These days, everywhere the New Zealand team go they see the smiles and they hear: "Well done yesterday, guys" and "You bloody rippers!" and "Congratulations - keep going ... "
The Hesson/McCullum edition of the team is squeaky clean too - there are no distractions. We're talking about their cricketing feats, not their pub escapades or social media pugilism. The most interesting thing that has happened to the men in black hats is a bout of dysentery and a sore shoulder. And if things have the faintest whiff of a pre-fight fiasco, the cold-blooded, deadpan librarianism of Daniel Vettori is wheeled out to quench the media flames.
Of course, there have been memorable and galvanising moments over the past 16 years. On foreign soil the momentous series-levelling heart-stopper in Hobart in 2011 is hard to beat, and Shane Bond's destruction of Australia on their national day at Adelaide in 2002 made cricket lovers run hysterically on to the streets in their underpants. Effigies would have been burned in excitement, had they been available.

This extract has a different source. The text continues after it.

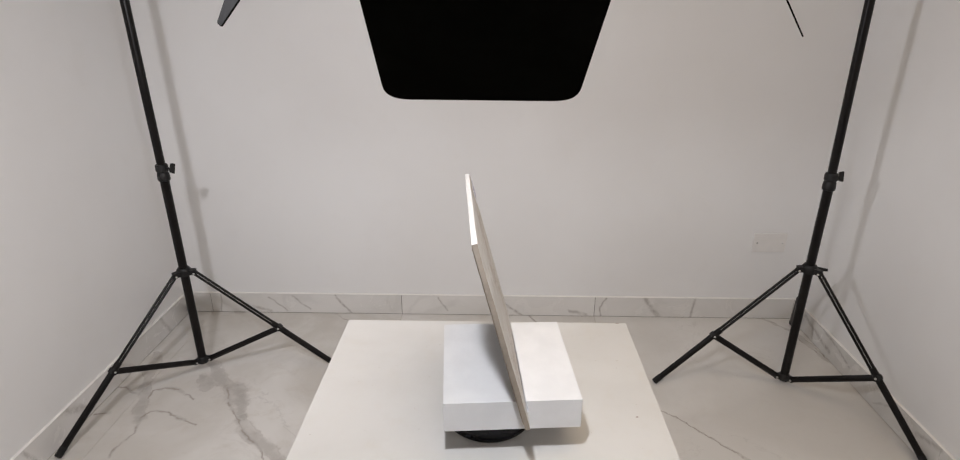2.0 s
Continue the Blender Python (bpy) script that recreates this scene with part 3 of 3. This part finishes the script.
# ---- light stands ----
def light_stand(x, y, hub, low, reach, brace, heading, knob_heading, lever, rise, out, drift, label):
    ob = thing("light_stand", pose(x, y, 0), label, "light stand", "studio light stands")
    r = 0.0135
    part("lower_tube", rod((0, 0, low - 0.012), (0, 0, 0.735), r, sides=24), BLACK_TUBE, ob, smooth=True)
    part("upper_tube", rod((0, 0, 0.73), (drift, 0, 2.05), 0.0122, sides=24), BLACK_TUBE, ob, smooth=True)
    # clamp between the tubes, with its wing screw
    clamp = part("clamp_collar", lathe([(0.013, 0.698), (0.0175, 0.70), (0.0185, 0.705), (0.0175, 0.722), (0.016, 0.724), (0.016, 0.728), (0.0185, 0.731), (0.0185, 0.744), (0.017, 0.750), (0.013, 0.752)], 24),
                 BLACK_PLASTIC, ob, smooth=True)
    clamp.location.z = rise
    a = radians(knob_heading)
    d = Vector((math.cos(a), math.sin(a), 0))
    s = Vector((-d.y, d.x, 0))
    knob = part("wing_screw", rod(d * 0.012 + Vector((0, 0, 0.739)), d * (0.034 + out) + Vector((0, 0, 0.739)), 0.0042), BLACK_PLASTIC, clamp, smooth=True)
    wing = part("wing", leaf([d * 0.030 + s * 0.006 + Vector((0, 0, 0.754)), d * 0.043 + s * 0.006 + Vector((0, 0, 0.756)), d * 0.043 - s * 0.004 + Vector((0, 0, 0.726)), d * 0.030 - s * 0.004 + Vector((0, 0, 0.73))],
                      [0.003] * 4, 0.008), BLACK_PLASTIC, clamp)
    wing.location = d * out
    # upper spider with three forks
    head = part("upper_spider", lathe([(0.014, hub - 0.016), (0.020, hub - 0.015), (0.022, hub - 0.006), (0.022, hub + 0.006), (0.018, hub + 0.012), (0.014, hub + 0.013)], 24), BLACK_PLASTIC, ob, smooth=True)
    foot = part("lower_spider", lathe([(0.010, low - 0.016), (0.017, low - 0.014), (0.018, low - 0.004), (0.018, low + 0.004), (0.015, low + 0.009), (0.0135, low + 0.010)], 24), BLACK_PLASTIC, ob, smooth=True)
    if lever:
        a = radians(lever)
        d = Vector((math.cos(a), math.sin(a), 0))
        part("lever", rod(d * 0.02 + Vector((0, 0, hub)), d * 0.052 + Vector((0, 0, hub - 0.002)), 0.0065, 0.0045), BLACK_PLASTIC, head, smooth=True)
    for k in range(3):
        a = radians(heading + 120 * k)
        d = Vector((math.cos(a), math.sin(a), 0))
        s = Vector((-d.y, d.x, 0))
        up = Vector((0, 0, 1))
        top, tip = d * 0.034 + up * (hub - 0.006), d * reach + up * 0.008
        part("fork", leaf([d * 0.010 + s * 0.010 + up * (hub - 0.003), d * 0.040 + s * 0.009 + up * (hub - 0.003), d * 0.040 - s * 0.009 + up * (hub - 0.003), d * 0.010 - s * 0.010 + up * (hub - 0.003)],
                          [0, 0.006, 0.006, 0], 0.017), BLACK_PLASTIC, head)
        share = (hub - 0.006 - brace) / (hub - 0.014)
        joint = top.lerp(tip, share)
        axis = (tip - top).normalized()
        across = axis.cross(s)
        # leg: a channel of two rails above the brace, a closed tube below it
        bm = bmesh.new()
        for side in (-1, 1):
            add_rod(bm, top + across * side * 0.0056, joint + across * side * 0.0056, 0.0043, sides=10)
        leg = part("leg", bm, BLACK_TUBE, ob, smooth=True)
        part("lower_leg", rod(joint - axis * 0.03, tip - axis * 0.012, 0.0100, 0.0096, sides=18), BLACK_TUBE, leg, smooth=True)
        part("foot_cap", rod(tip - axis * 0.03, tip, 0.0107, 0.0103, sides=18), BLACK_PLASTIC, leg, smooth=True)
        part("joint_clip", leaf([joint - axis * 0.008 + across * 0.010, joint + axis * 0.008 + across * 0.010, joint + axis * 0.008 - across * 0.009, joint - axis * 0.008 - across * 0.009], [0.004] * 4, 0.0195), BLACK_PLASTIC, leg)
        inner = d * 0.026 + up * low
        br = part("brace", rod(inner, joint - d * 0.006 - up * 0.004, 0.0102, sides=12, squash=0.7), BLACK_TUBE, ob, smooth=True)
        part("lug", leaf([d * 0.008 + s * 0.009 + up * low, d * 0.034 + s * 0.007 + up * low, d * 0.034 - s * 0.007 + up * low, d * 0.008 - s * 0.009 + up * low], [0, 0.005, 0.005, 0], 0.015), BLACK_PLASTIC, foot)
        for where, host in ((joint + s * 0.011, leg), (joint - s * 0.011, leg), (d * 0.028 + s * 0.0095 + up * (low - 0.001), foot), (d * 0.028 - s * 0.0095 + up * (low - 0.001), foot),
                            (d * 0.035 + s * 0.0102 + up * (hub - 0.007), head), (d * 0.035 - s * 0.0102 + up * (hub - 0.007), head)):
            side = s if (where - d * where.dot(d)).dot(s) > 0 else -s
            part("rivet", rod(where - side * 0.003, where + side * 0.0012, 0.0036, sides=10), STEEL, host)
    return ob


light_stand(-1.0182, 1.6939, 0.3959, 0.0538, 0.4842, 0.1776, 2.05, -18, None, 0.008, 0.004, -0.012, "black folding light stand in the corner, clamp knob, braced tripod legs")
light_stand(1.0002, 1.6703, 0.4413, 0.0336, 0.4412, 0.1932, -58.8, -10, -12, 0.001, -0.010, -0.021, "black folding light stand, spread tripod legs, small spider lever")


# ---- hanging lamps ----
def ray_point(rx, rz, k):
    return EYE + Vector((rx, 1, rz)) * k


def key_light():
    ob = thing("panel_light", pose(0.01, 0.33, 1.44), "black studio panel light with open barn doors, hanging over the table", "studio light", "hanging studio lamps")
    base = Vector((0.01, 0.33, 1.44))
    part("housing", box((-0.11, -0.25, 0.004), (0.11, 0.10, 0.05), 0.006), BLACK_PLASTIC, ob)
    part("hinge", box((-0.05, -0.262, -0.062), (0.05, -0.25, 0.03), 0.002), BLACK_PLASTIC, ob)
    part("diffuser", box((-0.09, -0.08, -0.002), (0.09, 0.08, 0.004), 0.001), GLOW, ob)
    part("drop_rod", rod((0, 0, 0.05), (0, 0, CEILING - 1.44), 0.009), BLACK_TUBE, ob, smooth=True)

    def far(px, z_ray):
        # on the plane that falls away from the hinge
        k = 0.5 * (1.127 + 0.81 * 0.68 - EYE.z) / (z_ray + 0.81)
        return EYE + Vector((px, 1, z_ray)) * k - base

    tl, tr = far(-0.630, 2.0), far(0.736, 2.0)
    bl, br = far(-0.1858, -0.1635), far(0.1413, -0.1658)
    part("barn_door", leaf([tl, bl, br, tr], [0.0, 0.0145, 0.0145, 0.0], 0.0012), MATT_BLACK, ob, "large matt black metal flap with rounded corners")
    for side, tip, rim, name in ((-1, (-0.4565, -0.0475), (-0.4355, -0.006), LIT_LEAF), (1, (0.5005, -0.062), (0.4615, -0.003), MATT_BLACK)):
        dx, dz = (rim[0] - tip[0]), (rim[1] - tip[1])
        top = (tip[0] + dx * 2.4, tip[1] + dz * 2.4)
        if side < 0:
            low, blunt = (tip[0] + 0.0005, tip[1] + 0.006), (tip[0] + 0.0055, tip[1] - 0.0005)
            high = (blunt[0] + 0.092, blunt[1] + 0.104)
            corners, radii = [(low, 0.66), (blunt, 0.645), (high, 0.52), (top, 0.62)], [0.004, 0.004, 0, 0]
        else:
            corners, radii = [(tip, 0.66), (tip, 0.50), (top, 0.46), (top, 0.62)], [0.03, 0.02, 0, 0]
        part("barn_door", leaf([ray_point(*q, k) - base for q, k in corners], radii, 0.0020 if side < 0 else 0.0013), name, ob, "thin black metal side flap")
    # the rear flap, unseen behind the large one, is added to cap the light on the far wall
    part("barn_door", leaf([Vector(q) - base for q in ((-0.10, 0.435, 1.446), (-0.12, 0.525, 1.334), (0.12, 0.525, 1.334), (0.10, 0.435, 1.446))], [0, 0.012, 0.012, 0], 0.0013), MATT_BLACK, ob)


key_light()


def side_light():
    ob = thing("panel_light", look(SIDE_EYE, SIDE_TARGET), "small black studio panel light, switched on, hung beside the table", "studio light", "hanging studio lamps")
    part("housing", box((-0.08, -0.08, 0.012), (0.08, 0.08, 0.05), 0.006), BLACK_PLASTIC, ob)
    part("diffuser", box((-0.07, -0.07, 0.004), (0.07, 0.07, 0.012), 0.001), GLOW, ob)
    # unseen flap, added to block this lamp's light from the table
    flat = [ob.matrix_basis.inverted() @ (SIDE_EYE + Vector(p)) for p in ((-0.03, -0.03, -0.06), (0.13, -0.06, -0.06), (0.115, 0.06, -0.06), (0.03, 0.062, -0.06))]
    part("barn_door", leaf(flat, [0, 0.01, 0.01, 0.01], 0.0016), MATT_BLACK, ob, "unseen matt black flap added to keep the lamp off the table")
    up = ob.matrix_basis.inverted().to_3x3() @ Vector((0, 0, 1))
    start = Vector((0, 0, 0.04))
    part("drop_rod", rod(start, start + up * (CEILING - 0.005 - (ob.matrix_basis @ start).z), 0.008), BLACK_TUBE, ob, smooth=True)


side_light()


# ---- cover plate ----
def cover_plate():
    ob = thing("cover_plate", pose(1.0855, Y_NORTH, 0.338), "white blank socket cover plate with two screws on the wall", "cover plate")
    part("plate", box((-0.064, -0.006, -0.0395), (0.064, 0.0, 0.0395), 0.002), PLATE, ob)
    for x in (-0.048, 0.050):
        bm = rod((x, -0.0075, 0), (x, -0.004, 0), 0.0034, sides=14)
        add_box(bm, (x - 0.0026, -0.0078, -0.0004), (x + 0.0026, -0.0072, 0.0004))
        part("screw", bm, STEEL, ob)


cover_plate()


# ---- floor tiles and skirting ----
def floor_tiles():
    t = 0.0012
    bed = part("floor", box((X_WEST - 0.05, Y_SOUTH - 0.05, -0.08), (X_EAST + 0.05, Y_NORTH + 0.05, -0.0012)), GROUT)
    tagged(bed, "polished white marble-look floor tiles with grey veins", "floor", kind="structure")
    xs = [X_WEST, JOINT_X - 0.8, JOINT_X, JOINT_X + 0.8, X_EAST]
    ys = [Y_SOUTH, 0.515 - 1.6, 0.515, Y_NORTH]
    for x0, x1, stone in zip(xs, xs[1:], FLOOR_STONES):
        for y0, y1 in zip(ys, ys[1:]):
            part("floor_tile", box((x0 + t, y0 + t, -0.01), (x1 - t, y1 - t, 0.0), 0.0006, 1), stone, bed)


floor_tiles()


def skirting():
    g = 0.001
    north = thing("baseboard_north", pose(0, Y_NORTH, 0), "marble-look tile skirting with grey veins", "baseboard", kind="structure")
    xs = [X_WEST + SKIRT_D, JOINT_X - 0.8, JOINT_X, JOINT_X + 0.8, X_EAST - SKIRT_D]
    for a, b in zip(xs, xs[1:]):
        if b - a > 0.01:
            part("skirting_tile", box((a + g, -SKIRT_D, 0.0018), (b - g, 0, SKIRT_H), 0.0008, 1), REAR_SKIRT, north)
    part("sealant", box((X_WEST, -SKIRT_D - 0.0005, SKIRT_H), (X_EAST, 0, SKIRT_H + 0.0026), 0.001, 1), CAULK, north)
    part("grout_line", box((X_WEST, -SKIRT_D + 0.002, 0.0), (X_EAST, -0.001, SKIRT_H - 0.002)), JOINT, north)
    for name, x, sign, first, stone in (("baseboard_west", X_WEST, 1, 1.62, WEST_SKIRT), ("baseboard_east", X_EAST, -1, 1.27, EAST_SKIRT)):
        ob = thing(name, pose(x, 0, 0), "marble-look tile skirting with grey veins", "baseboard", kind="structure")
        ys = [Y_NORTH] + [first - 0.8 * k for k in range(4)] + [Y_SOUTH]
        for b, a in zip(ys, ys[1:]):
            lo, hi = sorted((0, sign * SKIRT_D))
            part("skirting_tile", box((lo, a + g, 0.0028), (hi, b - g, SKIRT_H), 0.0008, 1), stone, ob)
        lo, hi = sorted((0, sign * (SKIRT_D + 0.0005)))
        part("sealant", box((lo, Y_SOUTH, SKIRT_H), (hi, Y_NORTH - 0.002, SKIRT_H + 0.0026), 0.001, 1), CAULK, ob)
        lo, hi = sorted((sign * 0.001, sign * (SKIRT_D - 0.002)))
        part("grout_line", box((lo, Y_SOUTH, 0.0), (hi, Y_NORTH - 0.003, SKIRT_H - 0.002)), GROUT, ob)


skirting()


# ---- what moves ----
def motions():
    turns = [(float(t), TURN_START + TURN_RATE * t) for t in range(17)]
    walk(BLOCK, [(t, pose(AXIS_X, AXIS_Y, TABLE_Z, 0, 0, a)) for t, a in turns])
    walk(TILE, [(t, pose(AXIS_X, AXIS_Y, TABLE_Z, 0, 0, a)) for t, a in turns])
    walk(PLATTER, [(t, pose(0, 0, 0, 0, 0, a)) for t, a in turns])


motions()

At home, indelibly etched memories include McCullum slashing Zaheer Khan wide of gully to move to 302, as his old man Stu clapped at the Basin, accompanied by thousands of Wellingtonians. This was a moment where cricket enchanted and the nation, if only for half an hour, watched one man.
But on home soil, team-focused optimism is a rare beast indeed.
Maybe only two cricketing occasions have truly reverberated well outside the boundaries of the nation's cricketing population.
I was in my orange cardigan and Stubbies when the ignominious underarm rolled out. The Chappell brothers' disgraceful performance put New Zealand cricket on the map, as Richie Benaud denounced the act: "It was. One of the worst things. I have. Ever seen. Done. On a cricket field."
And the second was that glorious record-breaking run of shock and awe in 1992, unravelled by a portly Pakistani from Multan who didn't care for the script of our fairytale.
As we imbibe from the fountain of cricketing goodness, it's worth remembering that six in a row is not even an unprecedented unbeaten streak of Cricket World Cup victories for New Zealand.
The 1992 team hold that record, their spanking of Australia sparking seven straight wins that finished with a Jones/Crowe masterclass pantsing of England at the Basin Reserve.
Another sobering thought is that we've had last-start losses against two teams at this World Cup: West Indies and South Africa. Both loom large in the 2015 Kiwi World Cup bubble.